Honden laten duidelijk merken dat ze gaan aanvallen. Een agressieve hond maakt zich groot, richt zijn oren en staart op, laat zijn tanden zien en kijkt dreigend. Maar een onzekere hond die door angst wil aanvallen, is nog gevaarlijker. Hij trekt zijn mondhoeken naar achter, legt zijn oren plat en houdt zijn staart omlaag.
Eten
Hoe vaak moet een hond eten?
Hoe vaak een hond eten moet krijgen hangt af van zijn leeftijd. De meeste puppy’s eten vier maaltijden per dag als ze nog heel jong zijn. Als ze 14 dagen oud zijn hebben ze 3 maaltijden per dag nodig. Voor de meeste volwassen honden zijn twee maaltijden per dag genoeg. Dan zijn ze overdag niet te hongerig en dan eten ze niet teveel.
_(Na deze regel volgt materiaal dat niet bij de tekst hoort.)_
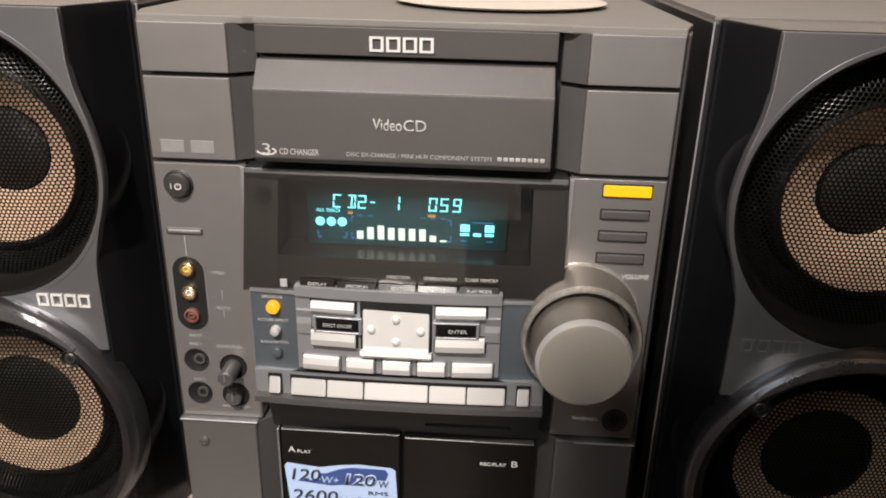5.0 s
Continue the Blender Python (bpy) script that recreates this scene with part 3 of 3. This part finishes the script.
tube = part("display_tube", box(-0.0560, 0.0560, 0.0062, 0.0120, 0.2220, 0.2600, 0.0006), TUBE, unit, "vacuum fluorescent display, lit")
Y = 0.0058


def seg_digit(bm, ch, x, z, w, h):
    on = {"C": "afed", "D": "abcdil", "2": "abged", "0": "abcdef", "5": "afgcd", "9": "abcdfg", "1": "bc", "-": "g"}[ch]
    t, hw, hh = 0.0008, w / 2, h / 2
    bars = {"a": (-hw, hw, hh - t, hh), "d": (-hw, hw, -hh, -hh + t), "g": (-hw, hw, -t / 2, t / 2), "f": (-hw, -hw + t, t / 2, hh), "e": (-hw, -hw + t, -hh, -t / 2),
            "b": (hw - t, hw, t / 2, hh), "c": (hw - t, hw, -hh, -t / 2), "i": (-t / 2, t / 2, 0, hh), "l": (-t / 2, t / 2, -hh, 0)}
    for k in on:
        a, b, c, d = bars[k]
        sk = 0.08
        add_box(bm, x + a + sk * (c + d) / 2, x + b + sk * (c + d) / 2, Y - 0.0002, Y + 0.0003, z + c + 0.0001, z + d - 0.0001)


for ch, x in (("C", -0.0388), ("D", -0.0305), ("2", -0.0248), ("-", -0.0188), ("1", -0.0060), ("0", 0.0145), ("5", 0.0208), ("9", 0.0278)):
    bm = bmesh.new()
    seg_digit(bm, ch, x, 0.2480, 0.0044 if ch != "-" else 0.0026, 0.0078)
    part("digit", bm, VFD, tube, "glowing cyan segment character")
words("ALL DISCS", -0.0440, Y, 0.2425, 0.0135, 0.0020, VFD, tube)
for x in (-0.0486, -0.0424, -0.0362):
    part("disc_mark", lathe([(0.0026, Y), (0.0026, Y - 0.0002), (0.0001, Y - 0.0003)], x, 0.2358, 24), VFD, tube)
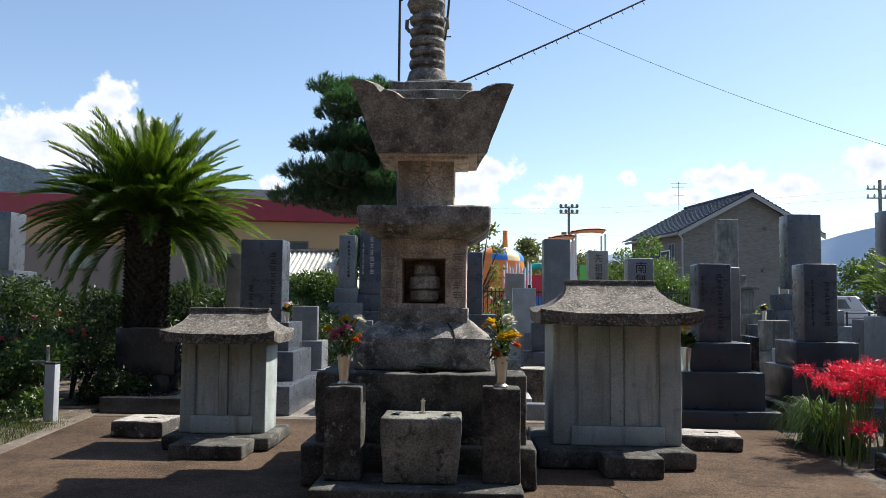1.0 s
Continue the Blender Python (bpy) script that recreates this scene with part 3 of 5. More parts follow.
def fire_box():
    """Six walls; a round window through the one that faces the path, and one opposite."""
    bm = bmesh.new()
    R, z0, z1 = 0.228, 0.6, 1.0
    for side in range(6):
        a0, a1 = math.pi / 3 * side, math.pi / 3 * (side + 1)
        for rad, flip in ((R, False), (R - 0.06, True)):
            p0 = Vector((rad * math.cos(a0), rad * math.sin(a0), 0))
            p1 = Vector((rad * math.cos(a1), rad * math.sin(a1), 0))
            e = (p1 - p0)
            w = e.length
            e.normalize()
            mid = (p0 + p1) / 2
            if side in (3, 0):
                cz, hr, n = 0.838, 0.058, 32
                inner, outer = [], []
                for k in range(n):
                    t = 2 * math.pi * (k + 0.5) / n
                    c, s = math.cos(t), math.sin(t)
                    inner.append(mid + e * hr * c + Vector((0, 0, cz + hr * 1.1 * s)))
                    f = min((w / 2) / max(1e-6, abs(c)), ((z1 - cz) if s > 0 else (cz - z0)) / max(1e-6, abs(s)))
                    outer.append(mid + e * f * c + Vector((0, 0, cz + f * s)))
                loft(bm, [outer, inner] if not flip else [inner, outer], cap=False)
            else:
                q = [bm.verts.new(p + Vector((0, 0, z))) for p, z in ((p0, z0), (p1, z0), (p1, z1), (p0, z1))]
                bm.faces.new(q if not flip else q[::-1])
        if side in (3, 0):
            n = 32
            rings = []
            for rad in (R, R - 0.06):
                p0 = Vector((rad * math.cos(a0), rad * math.sin(a0), 0))
                p1 = Vector((rad * math.cos(a1), rad * math.sin(a1), 0))
                e, mid = (p1 - p0).normalized(), (p0 + p1) / 2
                rings.append([mid + e * 0.058 * math.cos(2 * math.pi * (k + 0.5) / n) + Vector((0, 0, 0.838 + 0.064 * math.sin(2 * math.pi * (k + 0.5) / n))) for k in range(n)])
            loft(bm, rings, cap=False)
    bmesh.ops.remove_doubles(bm, verts=bm.verts, dist=0.0005)
    return bm


box = part("fire_box", fire_box(), LANT, lantern, "tan hexagonal fire box with a round window", smooth=False)
part("band", hexbody([(0.236, 0.236 * S, 0.6, 0), (0.242, 0.242 * S, 0.605, 0), (0.242, 0.242 * S, 0.65, 0), (0.234, 0.234 * S, 0.66, 0)], 0.003), LANT, box)
part("band", hexbody([(0.234, 0.234 * S, 0.945, 0), (0.244, 0.244 * S, 0.955, 0), (0.252, 0.252 * S, 1.0, 0)], 0.003), LANT, box)
for k in range(6):
    a = math.pi / 3 * k
    bm = bmesh.new()
    tube(bm, [(0.225 * math.cos(a), 0.225 * math.sin(a), 0.64), (0.225 * math.cos(a), 0.225 * math.sin(a), 0.96)], 0.014, 8)
    part("corner_bead", bm, LANT, box)
bm = bmesh.new()
for z in (0.7, 0.745, 0.79, 0.835, 0.88):
    stone(bm, -0.072, 0.072, -0.003, 0.006, z - 0.008, z + 0.008, r=0.003, amp=0.001, step=0.06)
for x in (-0.072, -0.024, 0.024, 0.072):
    stone(bm, x - 0.007, x + 0.007, -0.004, 0.006, 0.69, 0.89, r=0.003, amp=0.001, step=0.06)
lat = part("lattice", bm, LANT, box, "carved lattice panel")
lat.matrix_basis = pose(0, -0.228 * S, 0, 0, 0, 0)
bm = bmesh.new()
n = 28
rr = []
for rad in (0.072, 0.06):
    rr.append([(rad * math.cos(2 * math.pi * k / n), -0.006, 0.838 + rad * 1.1 * math.sin(2 * math.pi * k / n)) for k in range(n)])
loft(bm, [[(x, 0.004, z) for x, _, z in rr[0]], rr[0], rr[1], [(x, 0.004, z) for x, _, z in rr[1]]], cap=False)
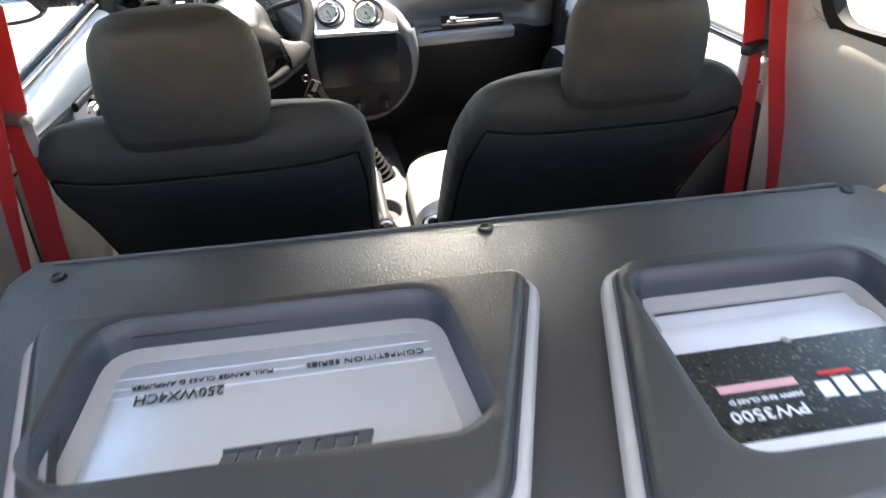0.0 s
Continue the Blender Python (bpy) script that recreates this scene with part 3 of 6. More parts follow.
# bumper: a profile carried round the tail
BX = [-0.80, -0.79, -0.76, -0.70, -0.60, -0.45, -0.30, -0.15, 0, 0.15, 0.30, 0.45, 0.60, 0.70, 0.76, 0.79, 0.80]
BY = [0.02, -0.06, -0.135, -0.195, -0.235, -0.258, -0.270, -0.276, -0.278]
BY = BY + BY[-2::-1]
PROF = [(-0.01, 0.640), (0.012, 0.634), (0.040, 0.630), (0.060, 0.622), (0.072, 0.606), (0.085, 0.575), (0.112, 0.520), (0.125, 0.45), (0.120, 0.36), (0.09, 0.26)]
rows = []
for d, z in PROF:
    r = []
    for i, (x, y) in enumerate(zip(BX, BY)):
        a, b = max(0, i - 1), min(len(BX) - 1, i + 1)
        t = Vector((BX[b] - BX[a], BY[b] - BY[a])).normalized()
        nrm = Vector((t.y, -t.x))
        k = 1 if abs(x) < 0.7 else max(0.05, 1 - (abs(x) - 0.7) / 0.12)
        r.append((x + nrm.x * d * k, y + nrm.y * d * k, z))
    rows.append(r)
bumper = part("rear_bumper", thick(sheet(rows), 0.004), PAINT, car, "white painted rear bumper with three bare screw holes", skew=True)
for hx, y in ((-0.209, -0.300), (0.017, -0.317), (0.234, -0.292)):
    ho = part("screw_pad", lathe([(0.014, -0.004), (0.014, 0.0015), (0.012, 0.0025), (0.008, 0.0025), (0.001, 0.0025)], (hx, y, 0.6325), (0, -0.30, 1), 24), PAINT, bumper, "worn oval screw pad", skew=True)
    part("screw_hole", lathe([(0.0058, 0.0), (0.0058, 0.0015), (0.001, 0.0015)], (hx + 0.001, y - 0.001, 0.635), (0, -0.30, 1), 18), FACE_VINYL, ho, "dark screw hole", skew=True)
    part("pad_rim", sweep([Vector((hx + 0.0135 * math.cos(q), y - 0.004 + 0.019 * math.sin(q), 0.6352 + 0.0057 * math.sin(q))) for q in [math.pi * k / 14 for k in range(28)]], disc_section(0.0009, 6), up=(0, 0, 1), closed=True), GREY_PLASTIC, ho, "worn grey rim", skew=True)
for s in (-1, 1):
    part("bumper_joint", sweep([Vector((s * 0.515, -0.330, 0.622)), Vector((s * 0.522, -0.343, 0.575)), Vector((s * 0.528, -0.368, 0.52)), Vector((s * 0.53, -0.378, 0.45))], disc_section(0.0016, 6)), BLACK, bumper, "thin panel joint", skew=True)
latch = part("striker_plate", box((0.011, -0.240, 0.620), (0.115, 0.034, 0.006), 0.002), PAINT_DUSTY_DIM, car, "dusty pale striker plate", skew=True)
part("striker", merge(lathe([(0.007, 0), (0.008, 0.008), (0.005, 0.011), (0.0055, 0.024), (0.0085, 0.026), (0.0085, 0.032), (0.006, 0.034)], (0.011, -0.248, 0.625), (0, 0, 1), 20)), STEEL, latch, "steel tailgate striker pin", skew=True)
for bx in (-0.031, 0.053):
    part("bolt", lathe([(0.009, 0), (0.009, 0.004), (0.005, 0.006)], (bx, -0.243, 0.632), (0, 0, 1), 8), STEEL, latch, skew=True)
for s in (-1, 1):
    part("bumper_bracket", merge(box((s * 0.455, -0.250, 0.634), (0.045, 0.024, 0.008), 0.003), box((s * 0.468, -0.240, 0.641), (0.020, 0.014, 0.012), 0.004)), BLACK, car, "black bumper corner bracket", skew=True)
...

Hoeveel eten moet een hond?
De hoeveelheid eten dat een hond nodig heeft is afhankelijk van zijn grootte. Een groot ras heeft meer nodig dan een klein ras. De beste manier om te weten te komen of een hond genoeg te eten krijgt, is door zijn flanken te voelen. Als je zijn ribben voelt, maar ze niet kunt zien, krijgt een hond genoeg te eten. Als je zijn ribben niet voelt, moet de hond minder eten krijgen en meer bewegen.
Eten geven
Een hond moet zijn eigen etensbak hebben. Die mag van plastic, roestvrij staal of van klei zijn. Sommige honden worden heel opgewonden als ze eten krijgen, ze rennen rond en beginnen te blaffen. Probeer de hond rustig te houden totdat het eten klaar is en de hond mag beginnen met eten.
Soorten eten
In het begin kan je het beste hetzelfde voer geven als de hondenfokker. Als je plotseling overgaat naar ander voer, kan de maag van een pup van streek raken. De meeste honden eten meer dan goed voor ze is, je moet dus opletten of een hond niet te dik wordt. Honden mogen niet alles eten wat ze lekker vinden. Sommige dingen zijn niet goed voor hun maag, van aardappelen krijgen ze kale plekken tussen hun vacht. En van chocola kunnen ze ziek worden of zelfs doodgaan, ook als het maar heel weinig is.
Wedstrijden
Behendigheid
Behendigheidsoefeningen zijn spannend voor honden en hun baasjes. De hond leert verschillende hindernissen nemen, zoals het springen door banden en rennen door tunnels en heen weer tussen paaltjes. Ieder ras kan meedoen aan een behendigheidswedstrijd maar collies zijn meestal het snelst. Omdat een hond voor behendigheidstraining over horden moet springen, moeten zijn poten sterk zijn. Honden jonger dan een jaar mogen niet meedoen.
Gehoorzaamheid
Gehoorzaamheidswedstrijden zijn overal ter wereld populair, omdat ze de dingen die de hond en de trainer goed kunnen laten zien. Bij die wedstrijd wordt dit getest:
Volgen - de hond moet perfect naast de been van de eigenaar blijven lopen
Blijven - de hond moet zitten, liggen of blijven staan totdat hij iets anders van de eigenaar moet doen
Sturen op afstand – de hond wordt geleid door de stem en de handsignalen van zijn baasje
Er zijn speciale gehoorzaamheidswedstrijden voor kinderen en hun honden.
Shows
Rashonden worden soms tentoongesteld. Elke hond wordt beoordeeld aan de hand van een standaard voor zijn ras. De meeste honden zijn geschoold voordat ze aan een show mee kunnen doen. Ze moeten dan stil kunnen staan voor de jury en kunnen draven met de juiste snelheid. Sommige shows hebben niet alleen rashonden maar ook kruisingen en bastaardhonden.